Netflix and Spotify actually makes sense to be subscription based. Amazon depends on how often you do shopping through them since it's actually free (if you don't include the fees) to function. I definitely wouldn't pay for Dropbox but cloud storage and sync pretty much has to be a monthly subscription. If you are going to be against something at least be against to the parts that makes sense to be against of.
I honestly just don't use these services, and never recommend them, entirely because they are subscription-based.
As a model, it is largely focused on trapping the user who forgets to cancel. Many also use sneaky ways to avoid a user cancelling in time, and give no warnings.
If a subscription would be as good as just having the file or software offline… I might even pay for it. Yes I mean including DRM-Free backups like www.gog.com
The only thing I pay for is Crunchyroll. As for me it's worth it as I get tons of stuff the watch for £5 a month and it's also pretty easy to rip anything exclusive. And then I don't feel like I'm giving nothing back to Japan when I pirate anything they don't have I want.
I also pay for a VPS, but I'd say that's renting more then it is a subscription.
I like to apply some business logic to it.

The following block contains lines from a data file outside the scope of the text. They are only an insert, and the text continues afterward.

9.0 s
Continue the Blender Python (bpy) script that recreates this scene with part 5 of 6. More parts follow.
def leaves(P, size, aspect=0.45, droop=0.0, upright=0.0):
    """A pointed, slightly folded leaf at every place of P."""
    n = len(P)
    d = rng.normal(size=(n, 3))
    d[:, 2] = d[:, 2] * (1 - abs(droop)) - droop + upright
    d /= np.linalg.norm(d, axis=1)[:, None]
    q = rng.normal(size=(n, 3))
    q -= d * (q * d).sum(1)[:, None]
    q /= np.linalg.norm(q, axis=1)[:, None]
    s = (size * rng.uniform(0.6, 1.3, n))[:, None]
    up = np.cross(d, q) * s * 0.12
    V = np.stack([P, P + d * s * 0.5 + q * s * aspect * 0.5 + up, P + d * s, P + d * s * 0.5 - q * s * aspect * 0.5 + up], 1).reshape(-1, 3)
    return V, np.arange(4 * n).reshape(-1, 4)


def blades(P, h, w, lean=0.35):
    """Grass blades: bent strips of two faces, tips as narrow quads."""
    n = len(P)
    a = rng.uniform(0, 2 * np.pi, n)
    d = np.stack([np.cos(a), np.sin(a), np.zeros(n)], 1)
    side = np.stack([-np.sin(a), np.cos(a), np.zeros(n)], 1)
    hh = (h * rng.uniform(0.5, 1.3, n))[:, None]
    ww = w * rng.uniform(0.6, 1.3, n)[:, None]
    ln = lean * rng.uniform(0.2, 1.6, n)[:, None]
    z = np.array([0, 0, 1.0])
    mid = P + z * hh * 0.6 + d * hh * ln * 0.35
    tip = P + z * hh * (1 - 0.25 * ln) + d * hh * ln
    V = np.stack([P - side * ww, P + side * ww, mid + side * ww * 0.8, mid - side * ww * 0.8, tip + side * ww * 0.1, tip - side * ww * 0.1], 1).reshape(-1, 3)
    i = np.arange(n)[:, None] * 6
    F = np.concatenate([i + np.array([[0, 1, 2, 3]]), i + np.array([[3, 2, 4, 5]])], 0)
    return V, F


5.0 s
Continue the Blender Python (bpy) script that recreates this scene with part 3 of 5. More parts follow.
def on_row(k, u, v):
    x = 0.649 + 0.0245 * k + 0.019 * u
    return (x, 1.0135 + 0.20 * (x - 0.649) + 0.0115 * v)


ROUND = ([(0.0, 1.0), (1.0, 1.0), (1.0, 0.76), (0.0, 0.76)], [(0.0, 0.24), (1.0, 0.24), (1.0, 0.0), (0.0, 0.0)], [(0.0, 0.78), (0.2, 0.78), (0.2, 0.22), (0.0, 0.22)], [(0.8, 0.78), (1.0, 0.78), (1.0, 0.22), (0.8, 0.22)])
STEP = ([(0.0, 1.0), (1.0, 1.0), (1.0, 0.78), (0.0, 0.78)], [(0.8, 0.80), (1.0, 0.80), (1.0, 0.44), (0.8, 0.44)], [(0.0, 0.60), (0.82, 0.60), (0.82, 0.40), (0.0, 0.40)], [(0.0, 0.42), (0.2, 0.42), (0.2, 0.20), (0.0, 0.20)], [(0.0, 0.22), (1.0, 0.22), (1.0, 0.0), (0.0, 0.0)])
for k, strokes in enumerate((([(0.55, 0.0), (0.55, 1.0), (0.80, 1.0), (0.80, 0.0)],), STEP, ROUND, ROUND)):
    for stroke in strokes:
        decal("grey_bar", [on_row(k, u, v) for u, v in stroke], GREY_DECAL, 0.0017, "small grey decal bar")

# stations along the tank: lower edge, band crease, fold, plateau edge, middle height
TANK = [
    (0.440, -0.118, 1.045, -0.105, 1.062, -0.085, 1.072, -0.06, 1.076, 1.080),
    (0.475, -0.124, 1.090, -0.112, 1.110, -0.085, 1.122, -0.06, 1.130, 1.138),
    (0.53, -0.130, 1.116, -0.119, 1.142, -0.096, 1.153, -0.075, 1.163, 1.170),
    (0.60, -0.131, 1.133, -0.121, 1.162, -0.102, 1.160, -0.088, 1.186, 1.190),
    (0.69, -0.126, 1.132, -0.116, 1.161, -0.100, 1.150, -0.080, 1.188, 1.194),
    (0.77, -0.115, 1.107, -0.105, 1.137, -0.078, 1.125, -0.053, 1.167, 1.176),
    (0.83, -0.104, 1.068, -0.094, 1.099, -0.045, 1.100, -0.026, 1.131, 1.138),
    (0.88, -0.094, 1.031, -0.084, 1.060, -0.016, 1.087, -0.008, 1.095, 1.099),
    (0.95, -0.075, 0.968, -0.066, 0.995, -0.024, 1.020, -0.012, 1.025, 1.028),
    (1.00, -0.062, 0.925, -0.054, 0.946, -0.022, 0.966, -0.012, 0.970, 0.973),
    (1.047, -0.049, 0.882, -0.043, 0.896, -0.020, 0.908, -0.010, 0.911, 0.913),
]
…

- I expect to use the product or functionality provided by x on a regular basis
- The use of x has no added utility
- The functionality and/or feature set (e.g. content) of x may degrade significantly without warning and/or recourse
- Unavailability of x is likely to render it completely useless
If most of these conditions can be regularly sufficiently true, then searching an alternative that incorporates proper ownership is a good course of action.